• [CHALLENGE] From the very first line of the data to the line containing "from math import radians", retype everything exactly, leaving the pictures behind.

• [RAW DATA]
-- begin --
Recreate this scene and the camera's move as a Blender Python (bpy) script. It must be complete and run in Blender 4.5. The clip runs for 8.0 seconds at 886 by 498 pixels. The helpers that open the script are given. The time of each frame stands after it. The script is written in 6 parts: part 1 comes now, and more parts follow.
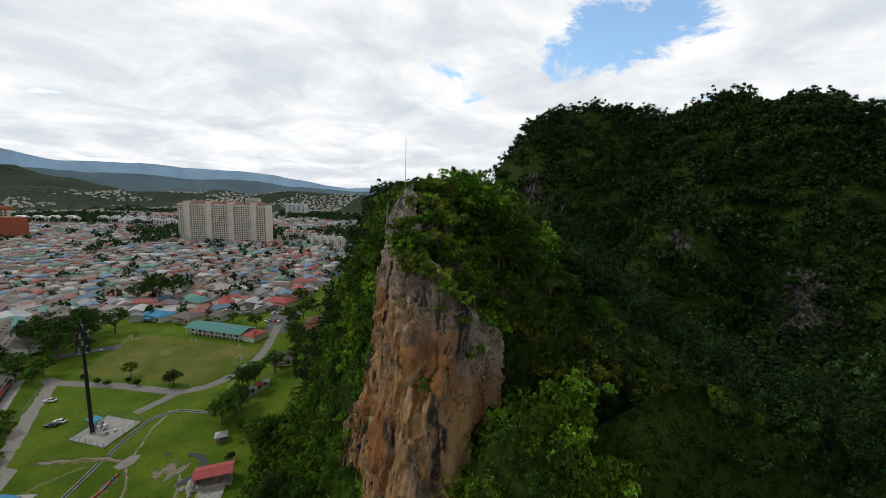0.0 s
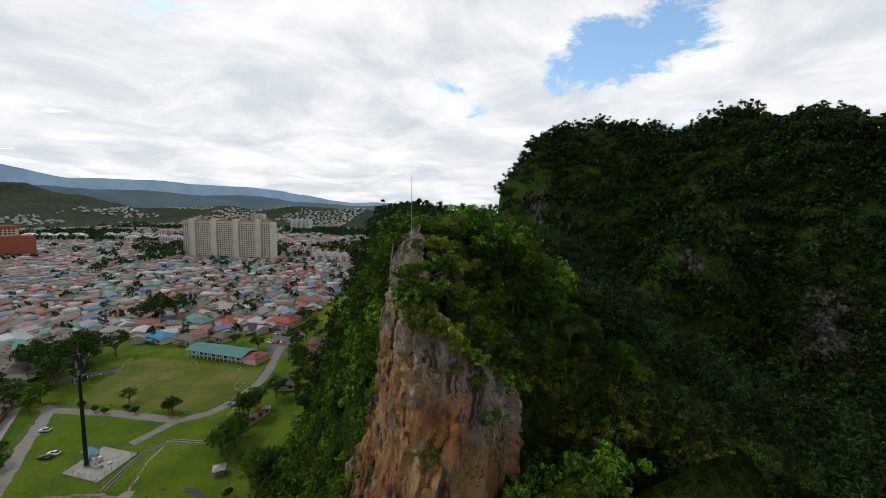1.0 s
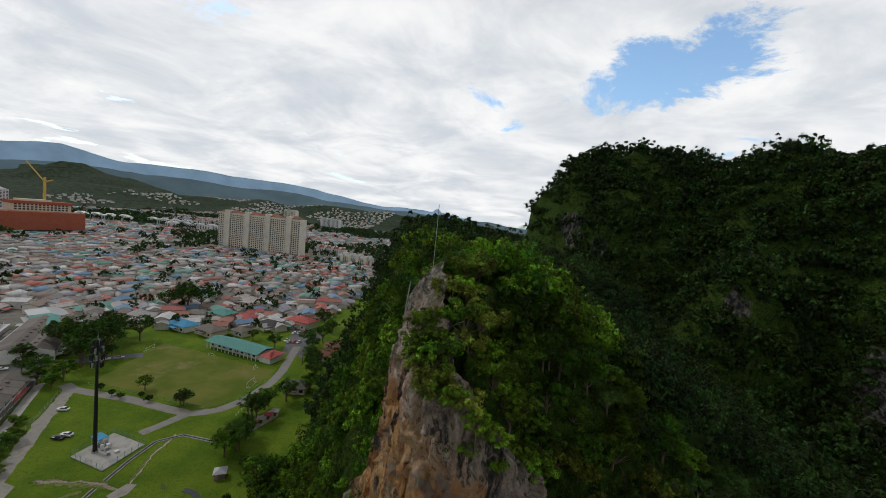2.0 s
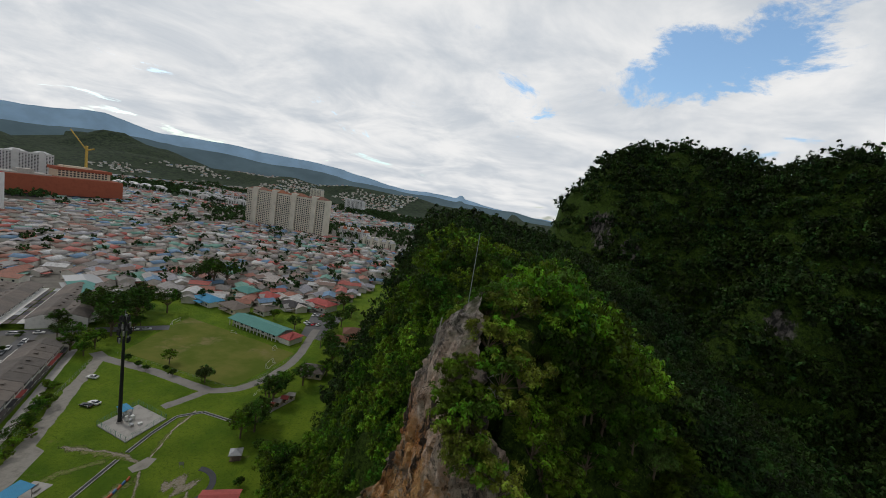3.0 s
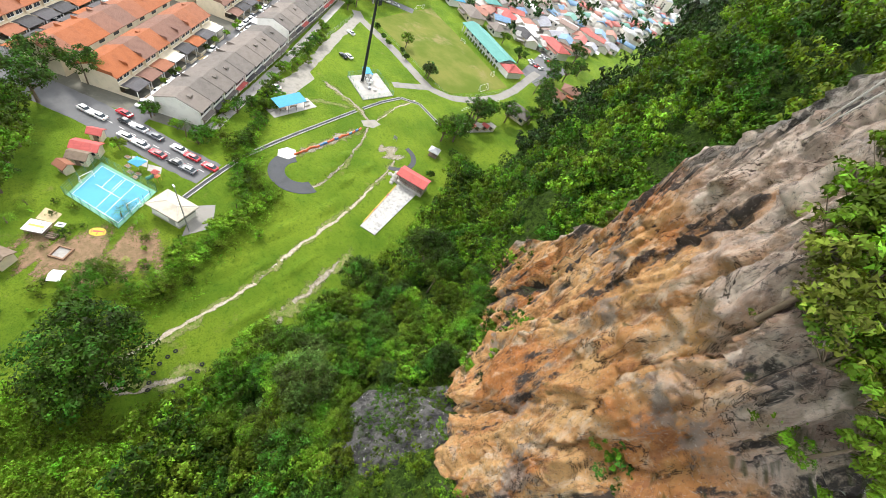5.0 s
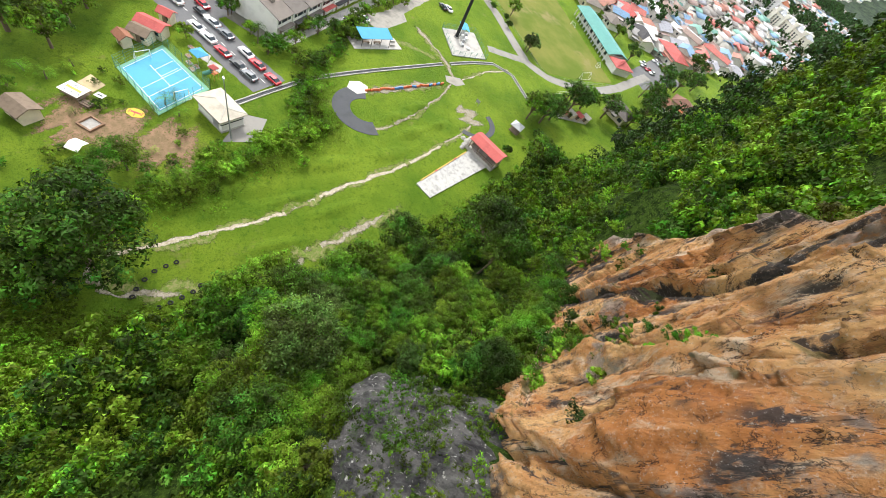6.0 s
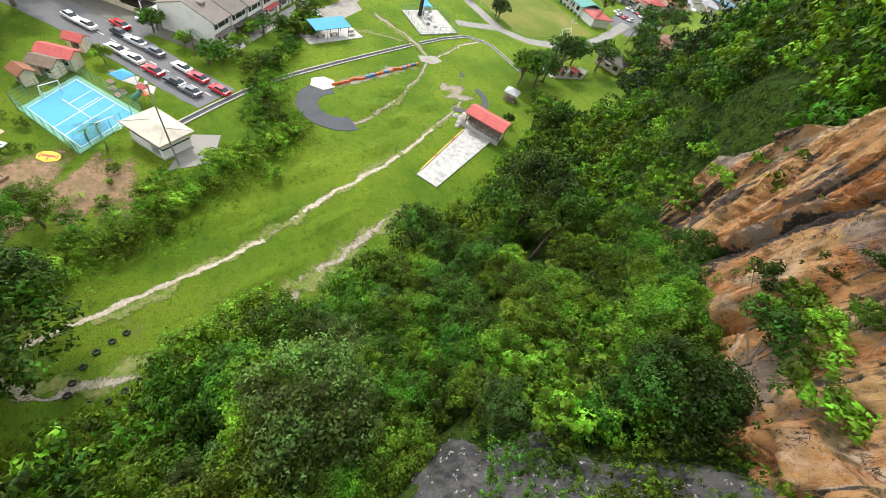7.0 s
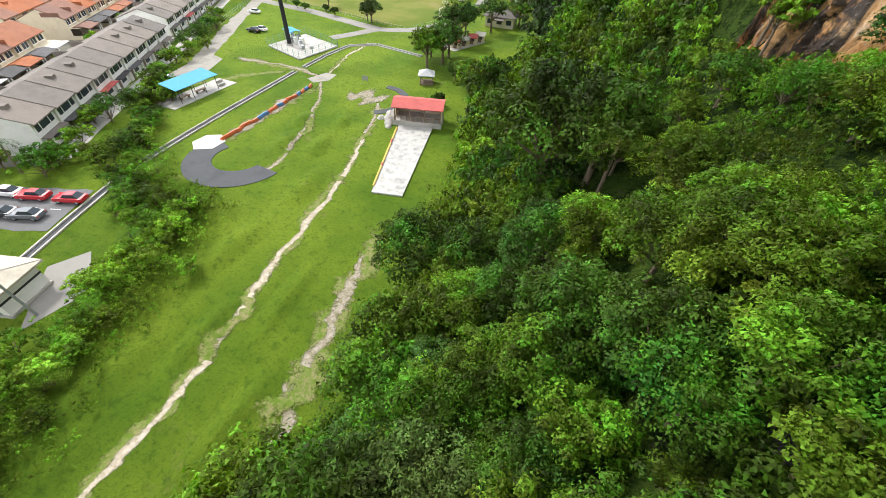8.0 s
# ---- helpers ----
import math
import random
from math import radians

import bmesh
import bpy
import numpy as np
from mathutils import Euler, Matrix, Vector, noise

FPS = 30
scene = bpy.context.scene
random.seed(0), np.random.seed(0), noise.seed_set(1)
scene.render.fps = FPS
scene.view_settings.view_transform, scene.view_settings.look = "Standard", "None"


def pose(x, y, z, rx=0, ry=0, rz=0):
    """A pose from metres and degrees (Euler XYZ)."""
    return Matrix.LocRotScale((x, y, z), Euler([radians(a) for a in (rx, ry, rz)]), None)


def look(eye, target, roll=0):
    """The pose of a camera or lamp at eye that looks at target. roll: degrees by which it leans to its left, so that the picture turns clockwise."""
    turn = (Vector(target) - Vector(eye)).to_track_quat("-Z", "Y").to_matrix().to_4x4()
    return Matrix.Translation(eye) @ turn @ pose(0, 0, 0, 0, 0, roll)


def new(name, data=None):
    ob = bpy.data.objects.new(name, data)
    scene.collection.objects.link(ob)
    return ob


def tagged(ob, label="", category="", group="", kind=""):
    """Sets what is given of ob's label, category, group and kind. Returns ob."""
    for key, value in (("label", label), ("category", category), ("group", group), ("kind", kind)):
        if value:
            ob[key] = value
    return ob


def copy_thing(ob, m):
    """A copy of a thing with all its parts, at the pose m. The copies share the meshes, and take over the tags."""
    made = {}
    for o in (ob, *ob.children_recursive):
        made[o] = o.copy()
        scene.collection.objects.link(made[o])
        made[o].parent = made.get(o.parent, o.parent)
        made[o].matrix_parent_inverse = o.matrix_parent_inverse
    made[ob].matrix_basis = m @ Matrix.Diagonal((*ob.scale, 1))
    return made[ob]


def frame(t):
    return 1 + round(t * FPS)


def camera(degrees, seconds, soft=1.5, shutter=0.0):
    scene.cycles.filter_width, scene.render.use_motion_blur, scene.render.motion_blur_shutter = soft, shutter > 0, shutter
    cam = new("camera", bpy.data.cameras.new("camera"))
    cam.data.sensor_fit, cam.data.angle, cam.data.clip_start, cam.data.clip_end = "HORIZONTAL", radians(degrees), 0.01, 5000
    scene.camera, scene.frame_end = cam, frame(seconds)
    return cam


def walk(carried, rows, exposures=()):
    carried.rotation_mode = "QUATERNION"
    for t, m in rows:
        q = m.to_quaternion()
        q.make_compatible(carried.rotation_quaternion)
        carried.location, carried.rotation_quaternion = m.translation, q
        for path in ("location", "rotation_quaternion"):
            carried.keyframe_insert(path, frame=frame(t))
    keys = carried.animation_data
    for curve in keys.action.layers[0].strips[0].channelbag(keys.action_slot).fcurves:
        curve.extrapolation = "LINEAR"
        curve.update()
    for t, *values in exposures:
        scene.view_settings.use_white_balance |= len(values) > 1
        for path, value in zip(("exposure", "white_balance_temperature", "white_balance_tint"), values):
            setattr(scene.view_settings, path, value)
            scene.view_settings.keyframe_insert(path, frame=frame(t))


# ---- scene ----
cam = camera(98.94, 8.0, soft=0.6)
# seconds, x, y, z, yaw, pitch, roll
ROWS = [
    (0.0, -1.63, -4.10, 84.87, 2.06, -7.66, 1.32),
    (0.5, -2.12, -1.55, 86.11, 1.99, -8.14, 1.18),
    (1.0, -2.42, -0.13, 87.91, 2.72, -5.66, 0.86),
    (1.5, -2.79, 2.29, 89.51, 4.03, -4.61, 2.27),
    (2.8, -4.55, 9.49, 92.85, 9.30, -4.53, 9.52),
    (3.0, -5.49, 9.87, 93.69, 9.46, -6.95, 8.81),
    (3.5, -7.08, 11.47, 93.26, 15.39, -17.01, 6.25),
    (4.0, -8.23, 13.29, 92.03, 20.58, -28.93, 4.50),
    (4.5, -10.08, 14.98, 89.41, 21.55, -40.11, 11.64),
    (5.0, -11.69, 17.41, 83.98, 25.93, -47.20, 28.66),
    (5.2, -12.53, 17.62, 82.05, 27.46, -48.74, 35.69),
    (6.3, -16.10, 24.82, 62.23, 35.33, -50.98, 35.76),
    (6.5, -17.39, 25.51, 59.33, 35.23, -50.88, 33.00),
    (7.0, -20.85, 27.39, 51.24, 34.98, -49.35, 23.44),
    (7.5, -25.20, 29.85, 43.32, 32.86, -47.83, 12.32),
    (8.0, -30.84, 31.87, 36.01, 27.52, -44.07, 3.43),
]
EXPOSURES = [(0.0, -1.45), (1.5, -1.5), (3.0, -1.72), (3.5, -1.75), (4.0, -0.45), (4.5, 0.4), (5.0, 0.65), (6.5, 0.52), (8.0, 0.58)]
walk(cam, [(t, pose(x, y, z, 0, 0, yaw) @ pose(0, 0, 0, 90 + pitch, 0, 0) @ pose(0, 0, 0, 0, 0, roll))
           for t, x, y, z, yaw, pitch, roll in ROWS], EXPOSURES)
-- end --
• [FINAL RESULT]
Recreate this scene and the camera's move as a Blender Python (bpy) script. It must be complete and run in Blender 4.5. The clip runs for 8.0 seconds at 886 by 498 pixels. The helpers that open the script are given. The time of each frame stands after it. The script is written in 6 parts: part 1 comes now, and more parts follow.
0.0 s
1.0 s
2.0 s
3.0 s
5.0 s
6.0 s
7.0 s
8.0 s
# ---- helpers ----
import math
import random
from math import radians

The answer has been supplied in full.